High-Frequency Combustion Instability Mechanism of a LOX/Methane Swirl Coaxial Injector in an Optically Accessible Chamber

Kurzfassung

Injector elements are an elemental sub-component of any liquid rocket engine, as they are critical in influencing an engine’s efficiency and combustion stability. Therefore, characterizing such elements is of great importance. In regeneratively cooled rocket engines, significant changes in the fuel injection temperature can occur between load points or during the development phase of such an engine. The impact of such a change in fuel injection temperature on t he combustion dynamics however is not fully understood, especially for swirl injectors.
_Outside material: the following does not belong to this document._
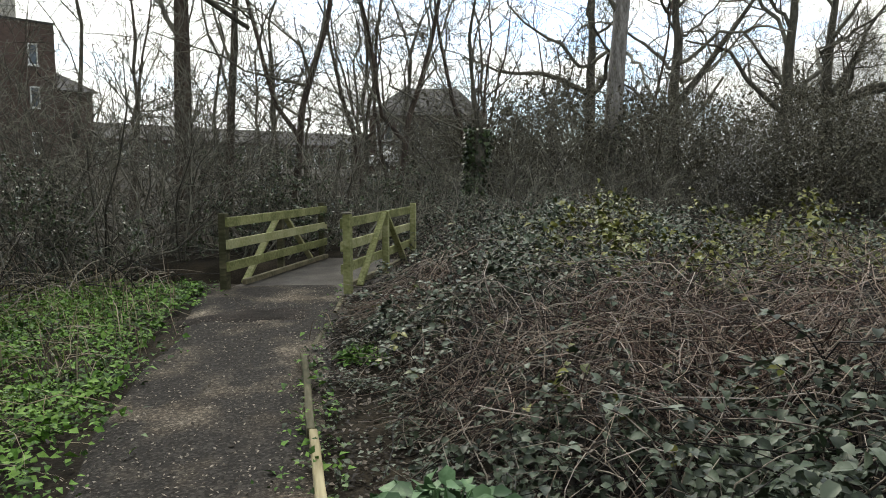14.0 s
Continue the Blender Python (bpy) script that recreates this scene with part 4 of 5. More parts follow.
def thickets():
    a = shrub((5.4, 30.0), 1.2, 4.7, "tall dense grey-brown thicket of bare twigs", 51, 19)
    b = shrub((8.3, 30.6), 1.3, 4.4, "dense grey-brown bare thicket of twigs", 52, 19)
    c = shrub((-8.8, 29.6), 1.5, 1.8, "low tangled brown bush of bare twigs", 53, 18)
    d = shrub((0.6, 28.6), 1.0, 1.9, "low evergreen bush between tree trunks", 54, 20, green=4200)
    e = shrub((24.2, 29.4), 2.6, 4.9, "dense dark evergreen scrub at the wood's edge", 55, 26, green=7500, leaf=M_SCRUB, leaf_size=0.11)
    g = shrub((46, 24), 3.0, 9.0, "tall grey-brown woodland scrub of fine twigs", 57, 26, green=900, leaf=M_SCRUB, leaf_size=0.14)
    shrub((26.0, 26.0), 1.3, 3.6, "bare shrub dusted with white blossom at the wood's edge", 48, 20, green=2600, leaf=M_BLOSSOM, leaf_size=0.07)
    f = shrub((-12.4, 22.6), 1.7, 1.7, "dark low bramble bush tangled with bare twigs", 58, 22, green=4600, leaf=M_IVY, leaf_size=0.075)
    r = np.random.default_rng(56)

    def lay(ob, spots):
        for x, y in spots:
            copy_thing(ob, pose(x, y, float(land(x, y)) - 0.03, 0, 0, float(r.uniform(0, 360))))
    lay(a, [(4.3, 32.6), (7.0, 33.2), (10.0, 31.2), (18.5, 31.2), (28.0, 29.5), (36.5, 29.0), (6.0, 35.5), (14.6, 38.0), (-24.5, 31.5), (3.2, 33.8)])
    lay(b, [(25.0, 38.0), (28.0, 41.5), (30.5, 43.5), (22.0, 37.0), (5.9, 28.2), (10.6, 28.6), (3.9, 29.9), (16.2, 28.0), (19.2, 28.0), (22.0, 27.0), (24.0, 32.5), (-23.0, 28.5), (-13.8, 24.5), (7.4, 29.0), (-16.5, 27.0)])
    lay(c, [(-11.5, 30.2), (-14.5, 29.0), (-17.5, 30.5), (-20.0, 28.0), (-12.2, 33.0), (-16.0, 25.5), (-6.6, 31.8), (-9.6, 33.4), (-18.5, 23.5), (11.5, 26.0), (14.0, 25.2), (10.2, 27.4), (16.5, 25.5), (19.0, 24.5), (-13.0, 27.0), (-10.0, 27.6), (12.6, 27.4), (15.2, 26.8), (18.0, 26.6), (-1.0, 31.0), (3.0, 31.0)])
    lay(d, [(-1.9, 28.9), (5.0, 27.4), (-4.6, 33.2), (-7.6, 34.2), (1.4, 32.6), (-1.7, 33.6), (-11.0, 34.6), (3.4, 34.6)])
    lay(e, [(22.6, 32.2), (20.9, 31.6), (24.6, 33.0), (26.3, 28.2), (28.2, 26.4), (29.6, 24.0), (31.0, 22.2), (36.0, 21.5), (38.2, 18.8), (38.5, 15.0), (34.0, 24.5), (30.5, 29.5), (41.0, 11.0)])
    lay(f, [(-10.4, 23.6), (-14.4, 22.0), (-16.6, 23.6), (-13.0, 25.2), (-18.6, 22.4), (-8.6, 25.6), (10.4, 29.2), (12.8, 28.4), (8.7, 28.3), (14.6, 30.6), (17.6, 28.6)])
    lay(g, [(50, 20), (44, 29), (52, 28), (55, 23), (48, 33), (40, 34), (56, 16), (47, 14), (60, 27), (36, 39), (53, 10), (62, 18), (58, 33)])


thickets()


def brush(n, seed, region, tall, label, name, material, lo=0.4, hi=1.3, rad=0.005):
    """Low tangle of dead stems over open ground, thicker in drifts."""
    r = np.random.default_rng(seed)
    x, y = r.uniform(region[0], region[1], n * 3), r.uniform(region[2], region[3], n * 3)
    keep = (waves(x, y, 0.55, seed) + 0.3 * r.normal(size=len(x)) > -0.1) & (bramble_depth(x, y) < -0.5) & (path_mask(x, y) < -0.25)
    x, y = x[keep][:n], y[keep][:n]
    n, K = len(x), 5
    P = np.zeros((n, K, 3))
    P[:, 0] = np.stack([x, y, land(x, y) + r.uniform(0, tall * 0.5, n)], -1)
    d = unit(r.normal(size=(n, 3)) * np.array([1, 1, 0.4]) + np.array([0, 0, 0.6]))
    ln = r.uniform(lo, hi, n)
    for k in range(1, K):
        d = unit(d + r.normal(size=(n, 3)) * 0.18 + np.array([0, 0, -0.22]))
        P[:, k] = P[:, k - 1] + d * (ln / (K - 1))[:, None]
    P[..., 2] = np.maximum(P[..., 2], land(P[..., 0], P[..., 1]))
    v, q = tubes(P, np.linspace(1, 0.5, K)[None] * r.uniform(0.6, 1.4, n)[:, None] * rad, 3)
    tagged(new(name, fast_mesh(name, v, q, [], material, True)), label, "brambles", kind="stuff")


brush(3500, 58, (-26, -5, 21, 35), 0.6, "low tangle of dead brown stems by the ditch", "dead_brush", M_CANE, rad=0.008)
brush(1800, 59, (-4.5, 7.5, 25.0, 31), 0.5, "dead stems heaped about the tree trunks", "dead_brush", M_CANE, rad=0.006)
brush(1900, 60, (-6.5, 6.0, 19.0, 28), 0.25, "bleached stalks fallen about the tree trunks", "dead_brush", M_STRAW, 0.2, 0.8, rad=0.0032)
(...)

Therefore this study presents the results from a single swirl coaxial injector element hot-fire test campaign where fuel injection temperature is varied between 175 and 240 K. The injector element injects liquid oxygen and natural gas in an optically accessible combustion chamber at pressures between 35 and 80 bar. It is observed that under high-pressure, low-fuel temperature conditions high-frequency chamber modes with frequencies upwards of 15 kHz are increasingly excited. Additionally, high amplitude oscillations for these modes occur - with peak-to-peak oscillations close to 20 percent of the chamber pressure. The analysis of these phenomena concludes that for low fuel injection momentum scenarios the LOX injectors couple with the first radial combustion chamber mode with an additional coupling effect with the fuel injector leading to these high amplitude instabilities. In combination with the outward flame pulsation observed in the optical data, an mechanism explaining the flame-acoustic interaction is proposed. The paper concludes with the definition of stability boundaries for common injection parameters such as velocity and momentum flux ratio.